Why the mask world is moving to curvilinear
If you’ve been to a lithography or photomask technology conference lately, you’ve likely noticed a trend: many papers and talks on curvilinear masks, curvilinear OPC, curvilinear ILT, curvilinear mask process correction (MPC), and curvilinear mask formats. The photomask industry is experiencing a fundamental shift from Manhattan masks to curvilinear masks.
Part 1.
By Leo Pang, D2S, Inc.
So, what is the motivation for this shift? After decades of Manhattan mask design, what are the benefits of moving to curvilinear? First, let’s look at some background on the technologies that set the stage for this shift to curvilinear masks.
ILT started the shift
Curvilinear masks started with inverse lithography technology (ILT). ILT treats mask optimization as an inverse problem, starting with the desired wafer target and calculating the mask that will produce the desired wafer target. Wafer scanners have band-limited optics which cannot produce 90-degree corners, so any 90-degree corners (especially the tip of the corner, which has infinite frequency) will be filtered by scanner optics, and so are not included in ILT solutions. For this reason, ILT mask patterns were naturally curvilinear.

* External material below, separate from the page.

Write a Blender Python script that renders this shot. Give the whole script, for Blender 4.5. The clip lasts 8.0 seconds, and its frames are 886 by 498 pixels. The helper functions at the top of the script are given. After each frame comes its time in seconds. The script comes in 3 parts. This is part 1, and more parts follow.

Figure 1. Mask pattern created by this first ILT solution (left).
“Manhattanized” version of the same pattern (center), Manhattanized ILT
mask patterns without SRAFs. (right)[1]. Source: Luminescent/Synopsys.
At the 2006 SPIE Advanced Lithography Conference, Dan Abrams and I presented the first ILT paper from Luminescent, “Fast Inverse Lithography Technology.”[1] Luminescent and its partners published numerous papers that showed that ideal, fully curvilinear ILT mask patterns produced the largest process window[2-9].